Starting at the first line of the listing below, repeat each line exactly until the line containing "else WHITEPL, g)", which you include. Leave out pictures.

Source data —
****

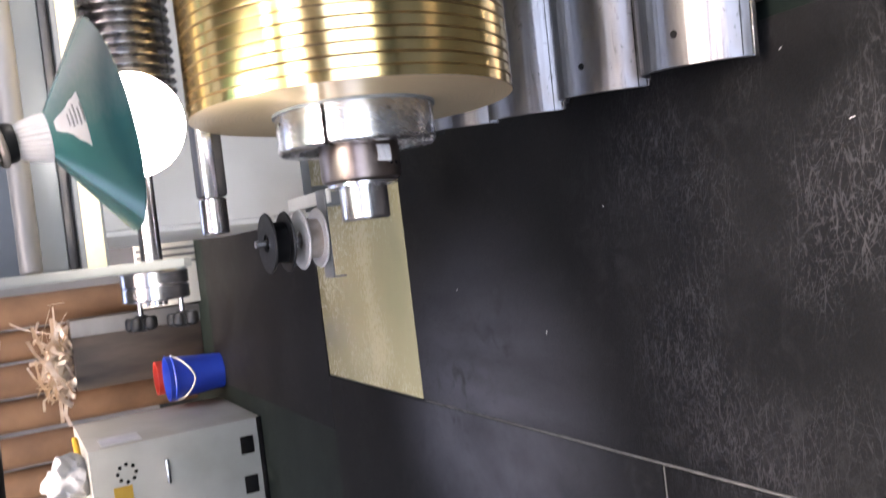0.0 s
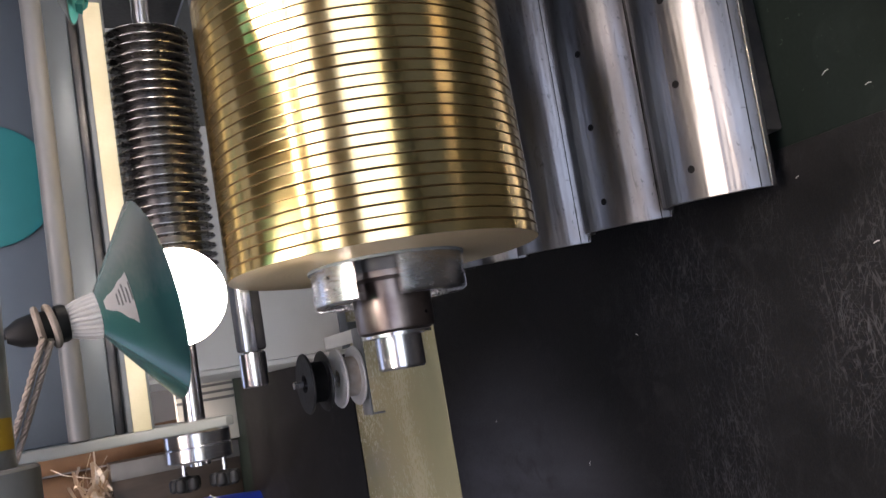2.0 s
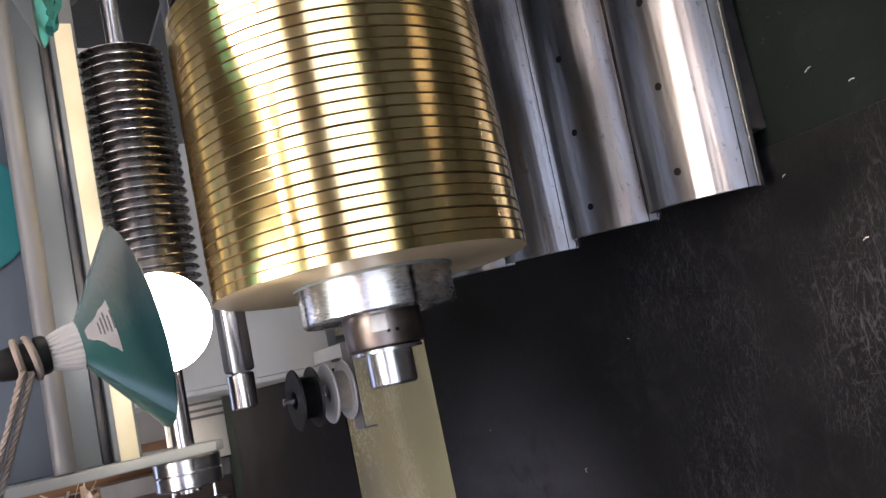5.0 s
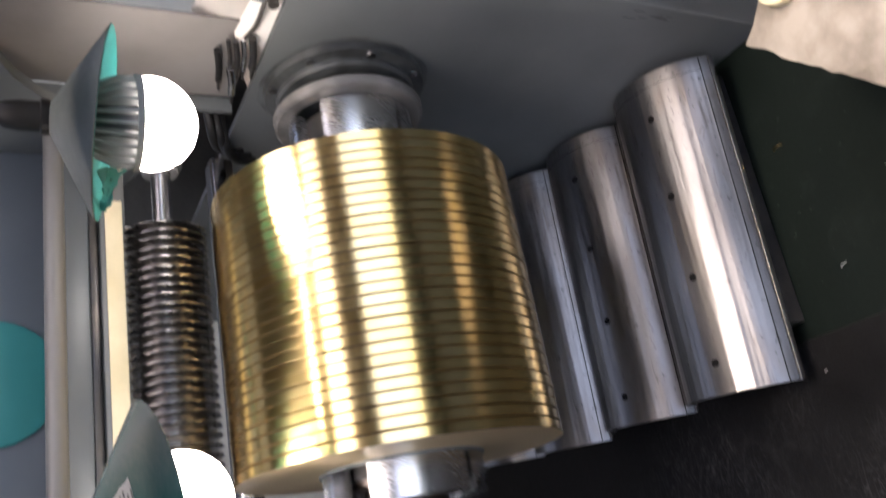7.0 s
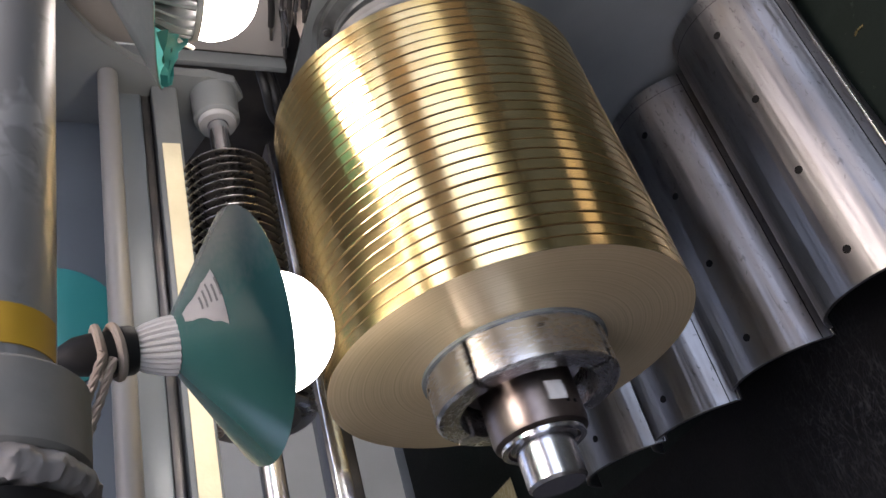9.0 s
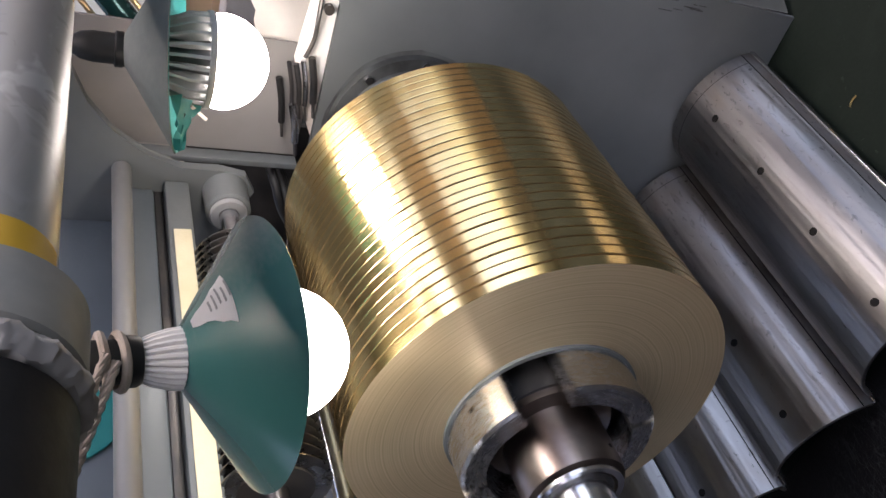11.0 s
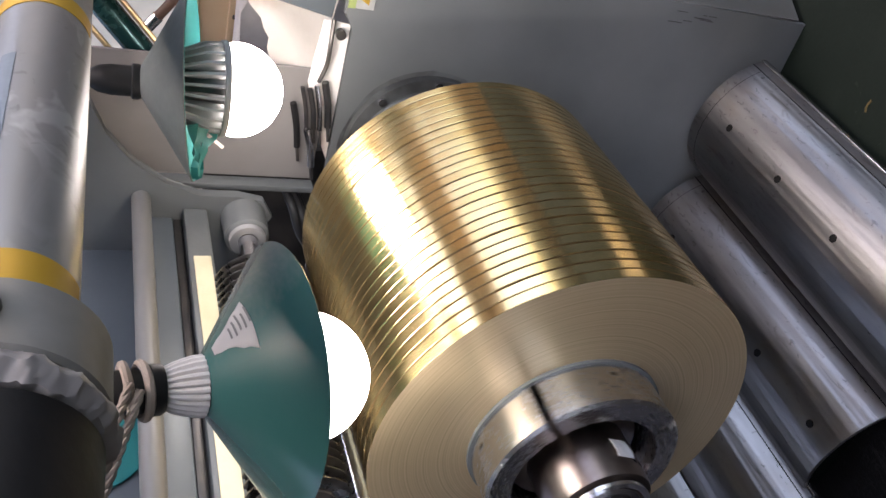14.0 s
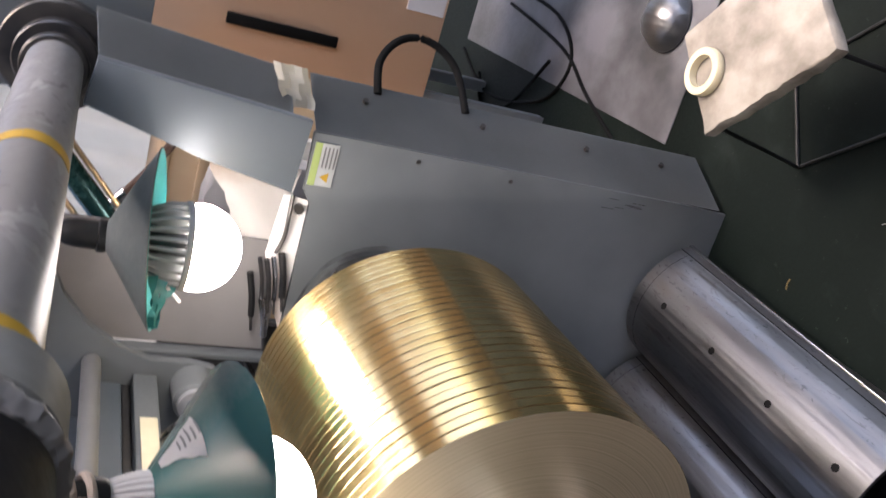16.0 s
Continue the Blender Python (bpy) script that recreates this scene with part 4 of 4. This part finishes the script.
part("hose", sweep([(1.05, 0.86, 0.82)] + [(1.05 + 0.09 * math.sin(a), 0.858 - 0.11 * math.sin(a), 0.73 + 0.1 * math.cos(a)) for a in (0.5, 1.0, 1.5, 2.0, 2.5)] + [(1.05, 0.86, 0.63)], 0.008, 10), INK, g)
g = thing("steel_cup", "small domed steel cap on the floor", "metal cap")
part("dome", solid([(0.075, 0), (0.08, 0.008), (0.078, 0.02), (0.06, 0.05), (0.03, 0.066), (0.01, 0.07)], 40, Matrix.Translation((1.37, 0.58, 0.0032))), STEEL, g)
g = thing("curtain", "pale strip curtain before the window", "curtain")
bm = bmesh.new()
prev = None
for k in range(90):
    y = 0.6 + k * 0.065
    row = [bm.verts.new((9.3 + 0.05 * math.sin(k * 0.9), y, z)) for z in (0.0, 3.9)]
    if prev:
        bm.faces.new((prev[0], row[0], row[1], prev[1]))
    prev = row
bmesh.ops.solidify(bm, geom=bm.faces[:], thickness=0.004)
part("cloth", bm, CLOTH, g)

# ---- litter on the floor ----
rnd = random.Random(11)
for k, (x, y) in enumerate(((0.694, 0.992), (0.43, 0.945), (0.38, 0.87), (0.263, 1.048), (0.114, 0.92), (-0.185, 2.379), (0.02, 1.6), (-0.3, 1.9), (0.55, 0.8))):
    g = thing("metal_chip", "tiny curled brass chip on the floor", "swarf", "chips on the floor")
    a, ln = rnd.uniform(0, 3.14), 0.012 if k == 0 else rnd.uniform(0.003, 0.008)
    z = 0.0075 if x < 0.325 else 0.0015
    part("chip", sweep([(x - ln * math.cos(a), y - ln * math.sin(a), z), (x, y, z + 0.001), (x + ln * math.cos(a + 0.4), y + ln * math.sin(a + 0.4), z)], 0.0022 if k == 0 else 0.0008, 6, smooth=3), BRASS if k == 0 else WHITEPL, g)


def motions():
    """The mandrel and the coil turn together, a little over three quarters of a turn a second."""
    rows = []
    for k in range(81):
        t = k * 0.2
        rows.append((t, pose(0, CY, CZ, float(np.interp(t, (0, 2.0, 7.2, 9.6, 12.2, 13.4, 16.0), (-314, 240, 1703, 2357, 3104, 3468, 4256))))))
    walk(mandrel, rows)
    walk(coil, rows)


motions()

****

Expected answer —
0.0 s
2.0 s
5.0 s
7.0 s
9.0 s
11.0 s
14.0 s
16.0 s
Continue the Blender Python (bpy) script that recreates this scene with part 4 of 4. This part finishes the script.
part("hose", sweep([(1.05, 0.86, 0.82)] + [(1.05 + 0.09 * math.sin(a), 0.858 - 0.11 * math.sin(a), 0.73 + 0.1 * math.cos(a)) for a in (0.5, 1.0, 1.5, 2.0, 2.5)] + [(1.05, 0.86, 0.63)], 0.008, 10), INK, g)
g = thing("steel_cup", "small domed steel cap on the floor", "metal cap")
part("dome", solid([(0.075, 0), (0.08, 0.008), (0.078, 0.02), (0.06, 0.05), (0.03, 0.066), (0.01, 0.07)], 40, Matrix.Translation((1.37, 0.58, 0.0032))), STEEL, g)
g = thing("curtain", "pale strip curtain before the window", "curtain")
bm = bmesh.new()
prev = None
for k in range(90):
    y = 0.6 + k * 0.065
    row = [bm.verts.new((9.3 + 0.05 * math.sin(k * 0.9), y, z)) for z in (0.0, 3.9)]
    if prev:
        bm.faces.new((prev[0], row[0], row[1], prev[1]))
    prev = row
bmesh.ops.solidify(bm, geom=bm.faces[:], thickness=0.004)
part("cloth", bm, CLOTH, g)

# ---- litter on the floor ----
rnd = random.Random(11)
for k, (x, y) in enumerate(((0.694, 0.992), (0.43, 0.945), (0.38, 0.87), (0.263, 1.048), (0.114, 0.92), (-0.185, 2.379), (0.02, 1.6), (-0.3, 1.9), (0.55, 0.8))):
    g = thing("metal_chip", "tiny curled brass chip on the floor", "swarf", "chips on the floor")
    a, ln = rnd.uniform(0, 3.14), 0.012 if k == 0 else rnd.uniform(0.003, 0.008)
    z = 0.0075 if x < 0.325 else 0.0015
    part("chip", sweep([(x - ln * math.cos(a), y - ln * math.sin(a), z), (x, y, z + 0.001), (x + ln * math.cos(a + 0.4), y + ln * math.sin(a + 0.4), z)], 0.0022 if k == 0 else 0.0008, 6, smooth=3), BRASS if k == 0 else WHITEPL, g)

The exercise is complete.